(Stored records)
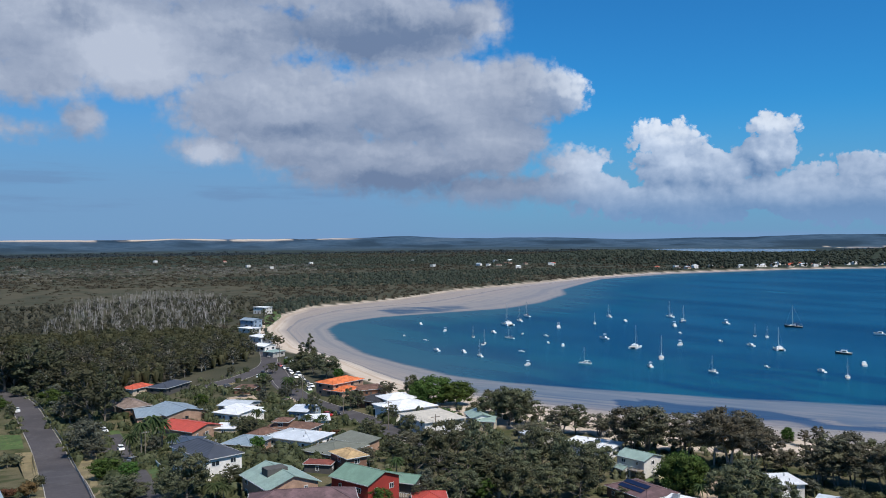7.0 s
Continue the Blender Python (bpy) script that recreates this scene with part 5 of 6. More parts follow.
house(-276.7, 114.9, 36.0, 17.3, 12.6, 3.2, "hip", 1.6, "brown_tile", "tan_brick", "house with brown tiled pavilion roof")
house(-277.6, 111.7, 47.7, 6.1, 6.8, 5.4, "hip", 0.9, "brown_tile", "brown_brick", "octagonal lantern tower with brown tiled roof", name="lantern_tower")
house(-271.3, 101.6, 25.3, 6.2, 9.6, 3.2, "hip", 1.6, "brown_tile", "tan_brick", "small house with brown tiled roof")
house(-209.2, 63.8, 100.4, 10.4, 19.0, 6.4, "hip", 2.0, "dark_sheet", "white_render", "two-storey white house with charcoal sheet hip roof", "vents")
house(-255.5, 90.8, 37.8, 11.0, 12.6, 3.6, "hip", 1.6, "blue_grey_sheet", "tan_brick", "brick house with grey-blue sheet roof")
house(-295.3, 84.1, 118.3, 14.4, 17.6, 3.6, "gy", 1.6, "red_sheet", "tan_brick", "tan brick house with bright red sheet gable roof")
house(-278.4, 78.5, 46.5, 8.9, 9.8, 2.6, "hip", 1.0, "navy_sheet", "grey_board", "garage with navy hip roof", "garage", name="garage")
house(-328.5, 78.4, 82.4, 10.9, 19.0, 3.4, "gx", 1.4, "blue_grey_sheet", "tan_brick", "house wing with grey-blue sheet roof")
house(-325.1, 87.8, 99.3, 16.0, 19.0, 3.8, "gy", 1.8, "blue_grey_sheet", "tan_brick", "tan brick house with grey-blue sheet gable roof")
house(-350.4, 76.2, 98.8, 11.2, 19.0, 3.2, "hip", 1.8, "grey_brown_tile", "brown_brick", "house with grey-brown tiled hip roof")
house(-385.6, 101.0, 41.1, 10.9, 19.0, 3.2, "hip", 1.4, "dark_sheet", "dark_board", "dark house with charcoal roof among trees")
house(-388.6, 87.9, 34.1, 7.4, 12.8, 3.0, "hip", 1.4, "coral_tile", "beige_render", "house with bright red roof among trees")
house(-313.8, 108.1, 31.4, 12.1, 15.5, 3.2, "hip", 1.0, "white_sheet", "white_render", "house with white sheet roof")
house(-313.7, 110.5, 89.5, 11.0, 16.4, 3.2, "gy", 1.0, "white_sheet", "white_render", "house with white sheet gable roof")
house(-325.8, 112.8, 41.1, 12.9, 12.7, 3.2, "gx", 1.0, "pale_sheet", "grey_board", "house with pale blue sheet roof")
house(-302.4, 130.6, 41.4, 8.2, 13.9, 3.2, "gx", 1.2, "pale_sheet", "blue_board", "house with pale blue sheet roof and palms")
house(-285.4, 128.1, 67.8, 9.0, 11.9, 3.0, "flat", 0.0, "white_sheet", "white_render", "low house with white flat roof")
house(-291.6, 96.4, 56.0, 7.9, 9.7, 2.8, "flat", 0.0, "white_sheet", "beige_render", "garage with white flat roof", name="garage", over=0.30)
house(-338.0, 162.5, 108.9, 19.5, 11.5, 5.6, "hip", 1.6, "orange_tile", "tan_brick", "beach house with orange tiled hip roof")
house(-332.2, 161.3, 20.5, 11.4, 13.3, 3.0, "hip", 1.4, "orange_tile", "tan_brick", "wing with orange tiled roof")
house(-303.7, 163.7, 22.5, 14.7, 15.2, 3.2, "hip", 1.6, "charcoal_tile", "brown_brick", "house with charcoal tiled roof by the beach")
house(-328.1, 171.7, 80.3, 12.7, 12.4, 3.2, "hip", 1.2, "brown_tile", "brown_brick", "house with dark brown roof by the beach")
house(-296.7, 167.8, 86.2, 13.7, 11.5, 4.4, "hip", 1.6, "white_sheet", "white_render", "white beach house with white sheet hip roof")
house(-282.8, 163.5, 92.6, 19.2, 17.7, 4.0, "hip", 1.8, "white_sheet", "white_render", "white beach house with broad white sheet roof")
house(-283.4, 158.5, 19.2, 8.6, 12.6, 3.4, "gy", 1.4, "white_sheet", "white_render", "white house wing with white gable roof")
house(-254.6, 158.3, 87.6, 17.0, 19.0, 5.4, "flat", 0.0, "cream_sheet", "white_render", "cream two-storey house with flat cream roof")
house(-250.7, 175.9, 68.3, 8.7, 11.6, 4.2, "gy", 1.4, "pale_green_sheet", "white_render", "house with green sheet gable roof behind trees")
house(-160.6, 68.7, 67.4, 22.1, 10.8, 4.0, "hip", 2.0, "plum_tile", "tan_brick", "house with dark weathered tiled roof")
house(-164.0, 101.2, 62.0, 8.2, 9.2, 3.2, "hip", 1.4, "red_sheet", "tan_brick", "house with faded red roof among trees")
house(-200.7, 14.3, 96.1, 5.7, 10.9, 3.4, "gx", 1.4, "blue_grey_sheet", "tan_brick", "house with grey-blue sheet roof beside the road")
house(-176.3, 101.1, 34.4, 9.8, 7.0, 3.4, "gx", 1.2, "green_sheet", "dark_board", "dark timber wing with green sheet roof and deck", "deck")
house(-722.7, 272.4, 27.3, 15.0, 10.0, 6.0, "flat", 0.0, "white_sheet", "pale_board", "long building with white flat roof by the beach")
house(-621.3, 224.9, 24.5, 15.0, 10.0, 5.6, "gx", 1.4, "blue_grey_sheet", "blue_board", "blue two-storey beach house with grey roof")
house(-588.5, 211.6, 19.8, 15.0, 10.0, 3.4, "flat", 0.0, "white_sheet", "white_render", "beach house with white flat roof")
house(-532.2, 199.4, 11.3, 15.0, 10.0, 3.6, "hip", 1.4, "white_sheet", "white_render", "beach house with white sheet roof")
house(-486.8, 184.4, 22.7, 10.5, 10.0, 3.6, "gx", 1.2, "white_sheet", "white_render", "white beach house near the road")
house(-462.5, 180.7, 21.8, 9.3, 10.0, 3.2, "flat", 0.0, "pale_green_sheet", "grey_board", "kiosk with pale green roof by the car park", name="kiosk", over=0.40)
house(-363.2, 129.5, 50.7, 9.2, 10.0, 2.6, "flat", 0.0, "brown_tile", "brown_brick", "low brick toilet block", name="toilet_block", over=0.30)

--

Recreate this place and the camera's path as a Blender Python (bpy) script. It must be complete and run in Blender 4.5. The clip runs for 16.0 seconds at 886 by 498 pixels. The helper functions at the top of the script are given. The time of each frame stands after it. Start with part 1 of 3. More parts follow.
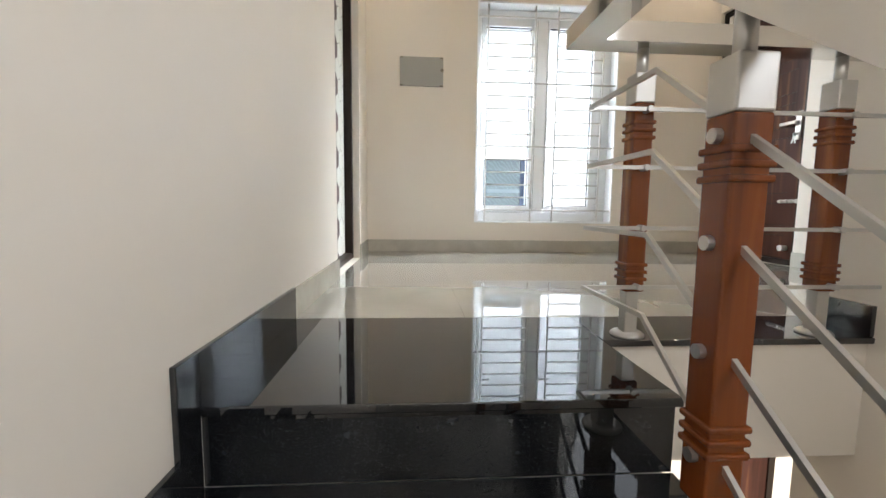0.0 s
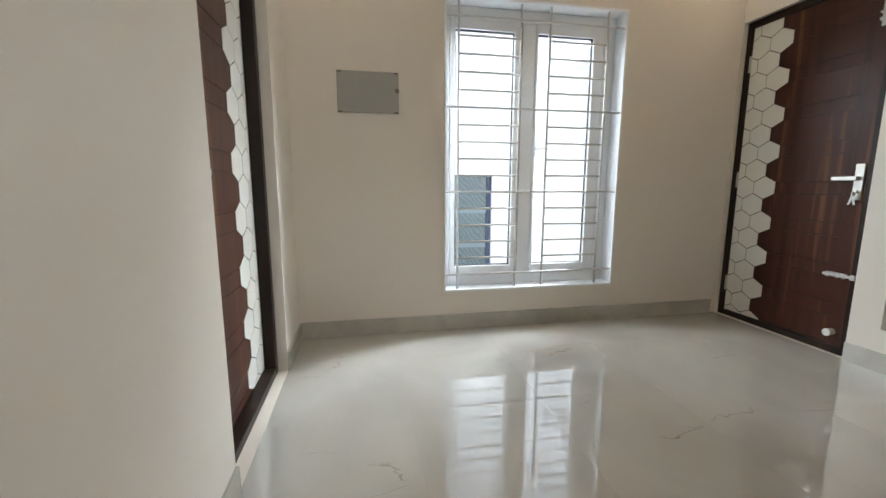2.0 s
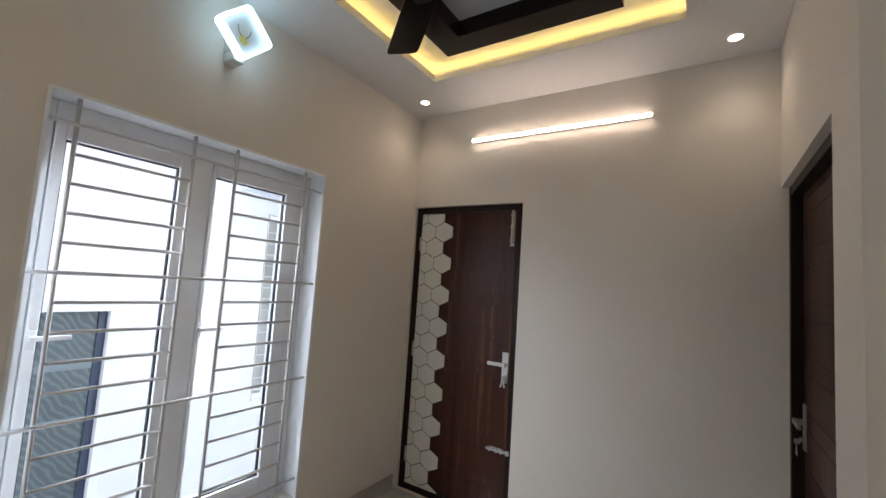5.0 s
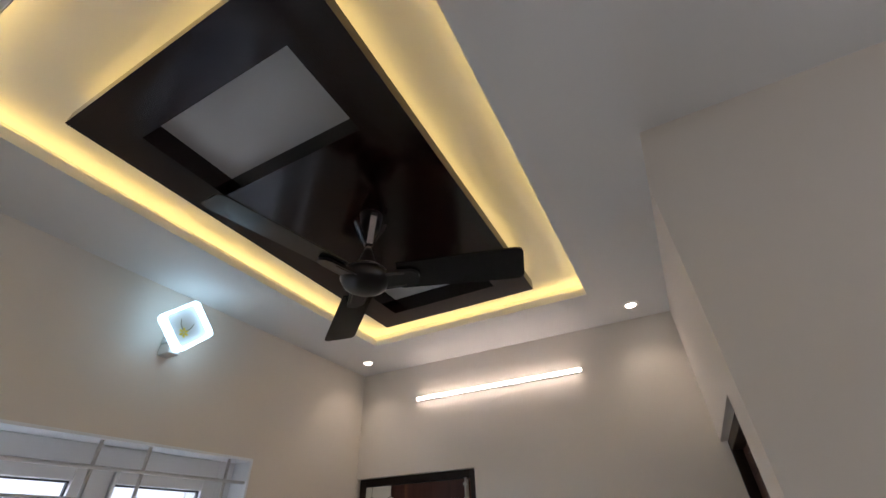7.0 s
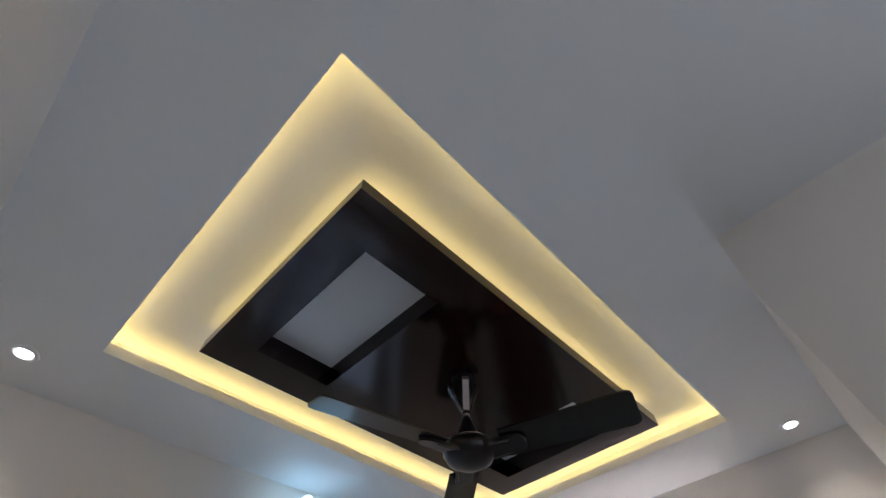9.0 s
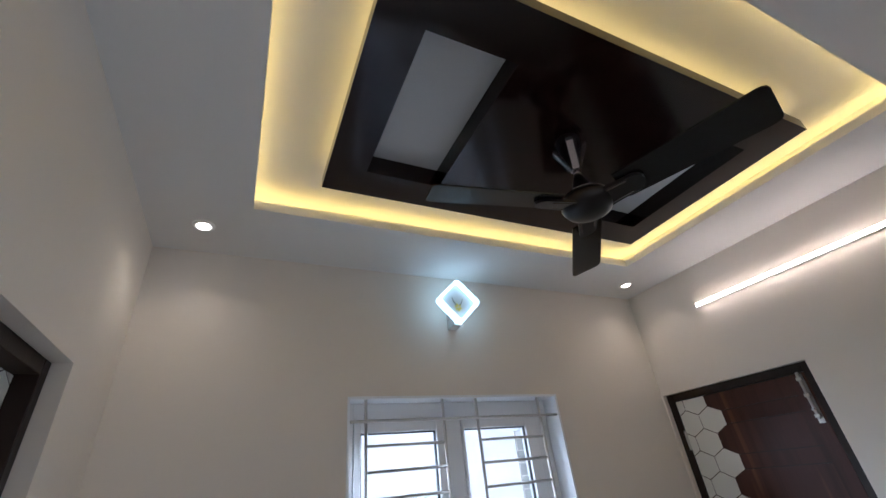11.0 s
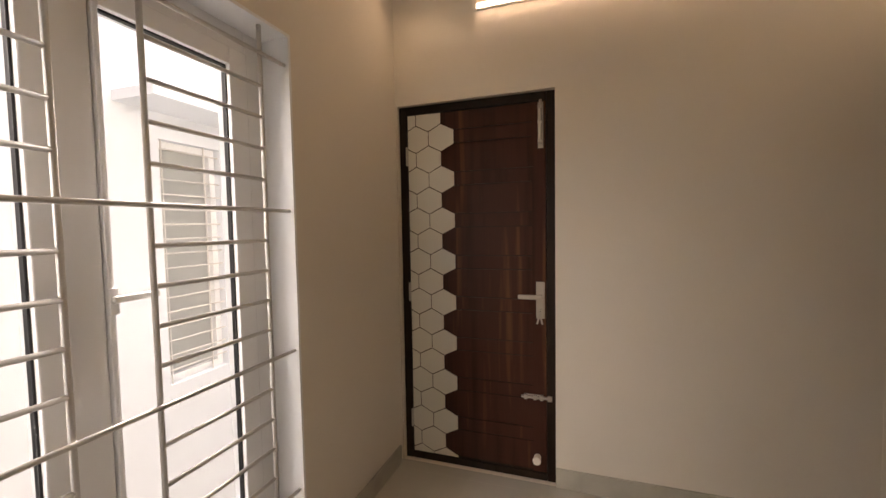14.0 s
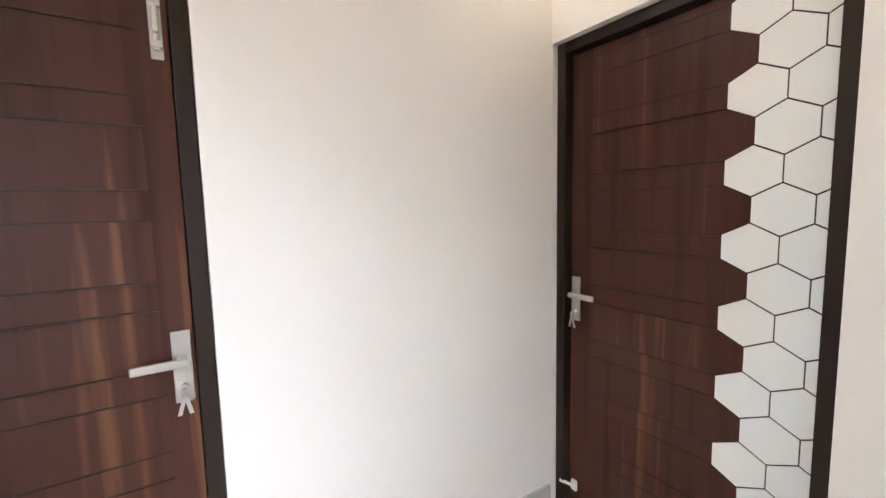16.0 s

**DIRECTIVE**
Select every line of the material above holding the word "More" and copy it.

**RESULT OF THE TASK**
Continue the Blender Python (bpy) script that recreates this scene with part 5 of 6. More parts follow.
Recreate this place and the camera's path as a Blender Python (bpy) script. It must be complete and run in Blender 4.5. The clip runs for 16.0 seconds at 886 by 498 pixels. The helper functions at the top of the script are given. The time of each frame stands after it. Start with part 1 of 3. More parts follow.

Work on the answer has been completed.